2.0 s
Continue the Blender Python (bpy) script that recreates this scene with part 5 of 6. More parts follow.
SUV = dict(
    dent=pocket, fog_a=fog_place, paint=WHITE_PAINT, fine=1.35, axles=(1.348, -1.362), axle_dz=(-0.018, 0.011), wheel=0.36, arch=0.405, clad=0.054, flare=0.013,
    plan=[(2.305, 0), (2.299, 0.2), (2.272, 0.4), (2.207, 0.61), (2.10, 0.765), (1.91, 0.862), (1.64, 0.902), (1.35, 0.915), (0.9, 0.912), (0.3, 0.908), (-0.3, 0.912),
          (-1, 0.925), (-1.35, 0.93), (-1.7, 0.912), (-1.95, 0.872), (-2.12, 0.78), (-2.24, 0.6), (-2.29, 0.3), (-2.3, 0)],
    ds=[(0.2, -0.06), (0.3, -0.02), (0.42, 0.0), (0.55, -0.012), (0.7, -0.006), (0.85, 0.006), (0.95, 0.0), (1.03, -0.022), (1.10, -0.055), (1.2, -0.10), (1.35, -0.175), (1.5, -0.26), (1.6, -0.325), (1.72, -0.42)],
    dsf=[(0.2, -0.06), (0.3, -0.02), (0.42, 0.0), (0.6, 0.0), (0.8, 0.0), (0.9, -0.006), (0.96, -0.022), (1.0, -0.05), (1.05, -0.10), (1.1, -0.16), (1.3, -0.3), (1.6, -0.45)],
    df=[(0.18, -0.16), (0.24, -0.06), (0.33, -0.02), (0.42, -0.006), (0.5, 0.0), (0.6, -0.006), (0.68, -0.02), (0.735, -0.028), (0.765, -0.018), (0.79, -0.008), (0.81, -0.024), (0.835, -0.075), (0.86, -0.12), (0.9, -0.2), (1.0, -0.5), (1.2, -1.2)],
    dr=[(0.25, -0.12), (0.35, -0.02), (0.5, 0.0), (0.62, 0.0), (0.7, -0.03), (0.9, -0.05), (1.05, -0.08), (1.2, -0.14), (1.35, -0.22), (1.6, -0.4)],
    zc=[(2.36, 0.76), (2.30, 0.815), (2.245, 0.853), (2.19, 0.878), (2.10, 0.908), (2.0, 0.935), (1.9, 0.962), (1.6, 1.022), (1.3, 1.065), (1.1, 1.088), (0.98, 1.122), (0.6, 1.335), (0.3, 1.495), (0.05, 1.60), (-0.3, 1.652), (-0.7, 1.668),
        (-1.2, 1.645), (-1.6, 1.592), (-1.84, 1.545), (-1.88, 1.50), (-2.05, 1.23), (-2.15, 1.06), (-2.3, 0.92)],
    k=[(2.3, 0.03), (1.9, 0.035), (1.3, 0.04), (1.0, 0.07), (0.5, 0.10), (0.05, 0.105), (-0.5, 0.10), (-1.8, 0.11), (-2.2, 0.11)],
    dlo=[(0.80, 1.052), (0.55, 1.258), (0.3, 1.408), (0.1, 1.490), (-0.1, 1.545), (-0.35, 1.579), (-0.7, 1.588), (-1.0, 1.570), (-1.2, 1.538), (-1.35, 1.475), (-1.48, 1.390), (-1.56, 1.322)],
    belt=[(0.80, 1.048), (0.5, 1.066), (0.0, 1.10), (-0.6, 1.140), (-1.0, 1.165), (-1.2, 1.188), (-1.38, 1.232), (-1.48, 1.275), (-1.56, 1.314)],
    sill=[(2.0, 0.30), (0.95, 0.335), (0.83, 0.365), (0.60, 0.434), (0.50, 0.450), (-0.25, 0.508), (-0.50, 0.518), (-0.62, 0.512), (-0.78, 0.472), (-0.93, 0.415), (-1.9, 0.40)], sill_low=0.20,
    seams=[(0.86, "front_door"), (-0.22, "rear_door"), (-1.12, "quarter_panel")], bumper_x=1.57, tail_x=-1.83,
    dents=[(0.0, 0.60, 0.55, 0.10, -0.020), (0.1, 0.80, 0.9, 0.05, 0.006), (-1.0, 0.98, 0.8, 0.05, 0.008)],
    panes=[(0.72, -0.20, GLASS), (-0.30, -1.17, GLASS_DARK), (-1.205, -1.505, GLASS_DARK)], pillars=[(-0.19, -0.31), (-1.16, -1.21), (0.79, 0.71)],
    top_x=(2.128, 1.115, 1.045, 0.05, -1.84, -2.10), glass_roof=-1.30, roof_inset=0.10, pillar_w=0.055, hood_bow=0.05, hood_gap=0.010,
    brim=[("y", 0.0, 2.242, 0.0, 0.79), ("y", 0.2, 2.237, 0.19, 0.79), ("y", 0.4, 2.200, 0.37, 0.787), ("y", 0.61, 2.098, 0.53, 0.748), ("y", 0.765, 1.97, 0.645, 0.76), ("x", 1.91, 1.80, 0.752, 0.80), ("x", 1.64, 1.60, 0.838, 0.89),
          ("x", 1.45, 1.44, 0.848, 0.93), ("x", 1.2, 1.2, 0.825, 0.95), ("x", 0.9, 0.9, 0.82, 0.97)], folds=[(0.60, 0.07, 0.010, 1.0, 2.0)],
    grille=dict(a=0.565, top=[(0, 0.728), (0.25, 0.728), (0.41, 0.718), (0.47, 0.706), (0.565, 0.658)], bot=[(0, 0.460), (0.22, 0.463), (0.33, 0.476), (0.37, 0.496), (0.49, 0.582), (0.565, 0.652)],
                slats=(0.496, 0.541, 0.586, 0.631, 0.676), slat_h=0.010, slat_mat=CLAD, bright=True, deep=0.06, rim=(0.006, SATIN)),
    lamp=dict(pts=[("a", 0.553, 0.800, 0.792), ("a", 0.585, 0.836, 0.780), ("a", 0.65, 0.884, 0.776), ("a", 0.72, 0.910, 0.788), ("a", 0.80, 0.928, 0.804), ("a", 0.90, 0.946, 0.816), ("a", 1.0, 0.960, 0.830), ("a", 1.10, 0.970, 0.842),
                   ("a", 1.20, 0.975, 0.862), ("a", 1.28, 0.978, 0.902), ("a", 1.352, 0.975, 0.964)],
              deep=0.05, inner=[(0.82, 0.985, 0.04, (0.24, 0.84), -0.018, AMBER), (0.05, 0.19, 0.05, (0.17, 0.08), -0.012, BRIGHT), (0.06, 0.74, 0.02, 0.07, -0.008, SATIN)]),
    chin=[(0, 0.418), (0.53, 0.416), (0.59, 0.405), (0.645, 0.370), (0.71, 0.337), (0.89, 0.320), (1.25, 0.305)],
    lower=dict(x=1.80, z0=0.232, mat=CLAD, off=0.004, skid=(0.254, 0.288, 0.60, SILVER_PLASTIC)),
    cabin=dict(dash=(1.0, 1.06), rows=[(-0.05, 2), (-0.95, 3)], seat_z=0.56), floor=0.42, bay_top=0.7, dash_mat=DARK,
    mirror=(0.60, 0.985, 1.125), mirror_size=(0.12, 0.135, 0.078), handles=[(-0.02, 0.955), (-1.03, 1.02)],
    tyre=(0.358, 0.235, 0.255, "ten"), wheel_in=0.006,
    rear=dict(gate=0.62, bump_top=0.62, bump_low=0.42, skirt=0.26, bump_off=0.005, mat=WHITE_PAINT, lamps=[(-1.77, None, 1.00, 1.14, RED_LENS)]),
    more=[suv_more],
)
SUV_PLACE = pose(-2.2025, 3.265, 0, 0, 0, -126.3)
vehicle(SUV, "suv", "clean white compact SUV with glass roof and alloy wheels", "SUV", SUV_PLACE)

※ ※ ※

▸ **Your goal**
Extract the complete listing above, reproducing each line exactly.

▸ **Answer for this exercise**
2.0 s
Continue the Blender Python (bpy) script that recreates this scene with part 5 of 6. More parts follow.
SUV = dict(
    dent=pocket, fog_a=fog_place, paint=WHITE_PAINT, fine=1.35, axles=(1.348, -1.362), axle_dz=(-0.018, 0.011), wheel=0.36, arch=0.405, clad=0.054, flare=0.013,
    plan=[(2.305, 0), (2.299, 0.2), (2.272, 0.4), (2.207, 0.61), (2.10, 0.765), (1.91, 0.862), (1.64, 0.902), (1.35, 0.915), (0.9, 0.912), (0.3, 0.908), (-0.3, 0.912),
          (-1, 0.925), (-1.35, 0.93), (-1.7, 0.912), (-1.95, 0.872), (-2.12, 0.78), (-2.24, 0.6), (-2.29, 0.3), (-2.3, 0)],
    ds=[(0.2, -0.06), (0.3, -0.02), (0.42, 0.0), (0.55, -0.012), (0.7, -0.006), (0.85, 0.006), (0.95, 0.0), (1.03, -0.022), (1.10, -0.055), (1.2, -0.10), (1.35, -0.175), (1.5, -0.26), (1.6, -0.325), (1.72, -0.42)],
    dsf=[(0.2, -0.06), (0.3, -0.02), (0.42, 0.0), (0.6, 0.0), (0.8, 0.0), (0.9, -0.006), (0.96, -0.022), (1.0, -0.05), (1.05, -0.10), (1.1, -0.16), (1.3, -0.3), (1.6, -0.45)],
    df=[(0.18, -0.16), (0.24, -0.06), (0.33, -0.02), (0.42, -0.006), (0.5, 0.0), (0.6, -0.006), (0.68, -0.02), (0.735, -0.028), (0.765, -0.018), (0.79, -0.008), (0.81, -0.024), (0.835, -0.075), (0.86, -0.12), (0.9, -0.2), (1.0, -0.5), (1.2, -1.2)],
    dr=[(0.25, -0.12), (0.35, -0.02), (0.5, 0.0), (0.62, 0.0), (0.7, -0.03), (0.9, -0.05), (1.05, -0.08), (1.2, -0.14), (1.35, -0.22), (1.6, -0.4)],
    zc=[(2.36, 0.76), (2.30, 0.815), (2.245, 0.853), (2.19, 0.878), (2.10, 0.908), (2.0, 0.935), (1.9, 0.962), (1.6, 1.022), (1.3, 1.065), (1.1, 1.088), (0.98, 1.122), (0.6, 1.335), (0.3, 1.495), (0.05, 1.60), (-0.3, 1.652), (-0.7, 1.668),
        (-1.2, 1.645), (-1.6, 1.592), (-1.84, 1.545), (-1.88, 1.50), (-2.05, 1.23), (-2.15, 1.06), (-2.3, 0.92)],
    k=[(2.3, 0.03), (1.9, 0.035), (1.3, 0.04), (1.0, 0.07), (0.5, 0.10), (0.05, 0.105), (-0.5, 0.10), (-1.8, 0.11), (-2.2, 0.11)],
    dlo=[(0.80, 1.052), (0.55, 1.258), (0.3, 1.408), (0.1, 1.490), (-0.1, 1.545), (-0.35, 1.579), (-0.7, 1.588), (-1.0, 1.570), (-1.2, 1.538), (-1.35, 1.475), (-1.48, 1.390), (-1.56, 1.322)],
    belt=[(0.80, 1.048), (0.5, 1.066), (0.0, 1.10), (-0.6, 1.140), (-1.0, 1.165), (-1.2, 1.188), (-1.38, 1.232), (-1.48, 1.275), (-1.56, 1.314)],
    sill=[(2.0, 0.30), (0.95, 0.335), (0.83, 0.365), (0.60, 0.434), (0.50, 0.450), (-0.25, 0.508), (-0.50, 0.518), (-0.62, 0.512), (-0.78, 0.472), (-0.93, 0.415), (-1.9, 0.40)], sill_low=0.20,
    seams=[(0.86, "front_door"), (-0.22, "rear_door"), (-1.12, "quarter_panel")], bumper_x=1.57, tail_x=-1.83,
    dents=[(0.0, 0.60, 0.55, 0.10, -0.020), (0.1, 0.80, 0.9, 0.05, 0.006), (-1.0, 0.98, 0.8, 0.05, 0.008)],
    panes=[(0.72, -0.20, GLASS), (-0.30, -1.17, GLASS_DARK), (-1.205, -1.505, GLASS_DARK)], pillars=[(-0.19, -0.31), (-1.16, -1.21), (0.79, 0.71)],
    top_x=(2.128, 1.115, 1.045, 0.05, -1.84, -2.10), glass_roof=-1.30, roof_inset=0.10, pillar_w=0.055, hood_bow=0.05, hood_gap=0.010,
    brim=[("y", 0.0, 2.242, 0.0, 0.79), ("y", 0.2, 2.237, 0.19, 0.79), ("y", 0.4, 2.200, 0.37, 0.787), ("y", 0.61, 2.098, 0.53, 0.748), ("y", 0.765, 1.97, 0.645, 0.76), ("x", 1.91, 1.80, 0.752, 0.80), ("x", 1.64, 1.60, 0.838, 0.89),
          ("x", 1.45, 1.44, 0.848, 0.93), ("x", 1.2, 1.2, 0.825, 0.95), ("x", 0.9, 0.9, 0.82, 0.97)], folds=[(0.60, 0.07, 0.010, 1.0, 2.0)],
    grille=dict(a=0.565, top=[(0, 0.728), (0.25, 0.728), (0.41, 0.718), (0.47, 0.706), (0.565, 0.658)], bot=[(0, 0.460), (0.22, 0.463), (0.33, 0.476), (0.37, 0.496), (0.49, 0.582), (0.565, 0.652)],
                slats=(0.496, 0.541, 0.586, 0.631, 0.676), slat_h=0.010, slat_mat=CLAD, bright=True, deep=0.06, rim=(0.006, SATIN)),
    lamp=dict(pts=[("a", 0.553, 0.800, 0.792), ("a", 0.585, 0.836, 0.780), ("a", 0.65, 0.884, 0.776), ("a", 0.72, 0.910, 0.788), ("a", 0.80, 0.928, 0.804), ("a", 0.90, 0.946, 0.816), ("a", 1.0, 0.960, 0.830), ("a", 1.10, 0.970, 0.842),
                   ("a", 1.20, 0.975, 0.862), ("a", 1.28, 0.978, 0.902), ("a", 1.352, 0.975, 0.964)],
              deep=0.05, inner=[(0.82, 0.985, 0.04, (0.24, 0.84), -0.018, AMBER), (0.05, 0.19, 0.05, (0.17, 0.08), -0.012, BRIGHT), (0.06, 0.74, 0.02, 0.07, -0.008, SATIN)]),
    chin=[(0, 0.418), (0.53, 0.416), (0.59, 0.405), (0.645, 0.370), (0.71, 0.337), (0.89, 0.320), (1.25, 0.305)],
    lower=dict(x=1.80, z0=0.232, mat=CLAD, off=0.004, skid=(0.254, 0.288, 0.60, SILVER_PLASTIC)),
    cabin=dict(dash=(1.0, 1.06), rows=[(-0.05, 2), (-0.95, 3)], seat_z=0.56), floor=0.42, bay_top=0.7, dash_mat=DARK,
    mirror=(0.60, 0.985, 1.125), mirror_size=(0.12, 0.135, 0.078), handles=[(-0.02, 0.955), (-1.03, 1.02)],
    tyre=(0.358, 0.235, 0.255, "ten"), wheel_in=0.006,
    rear=dict(gate=0.62, bump_top=0.62, bump_low=0.42, skirt=0.26, bump_off=0.005, mat=WHITE_PAINT, lamps=[(-1.77, None, 1.00, 1.14, RED_LENS)]),
    more=[suv_more],
)
SUV_PLACE = pose(-2.2025, 3.265, 0, 0, 0, -126.3)
vehicle(SUV, "suv", "clean white compact SUV with glass roof and alloy wheels", "SUV", SUV_PLACE)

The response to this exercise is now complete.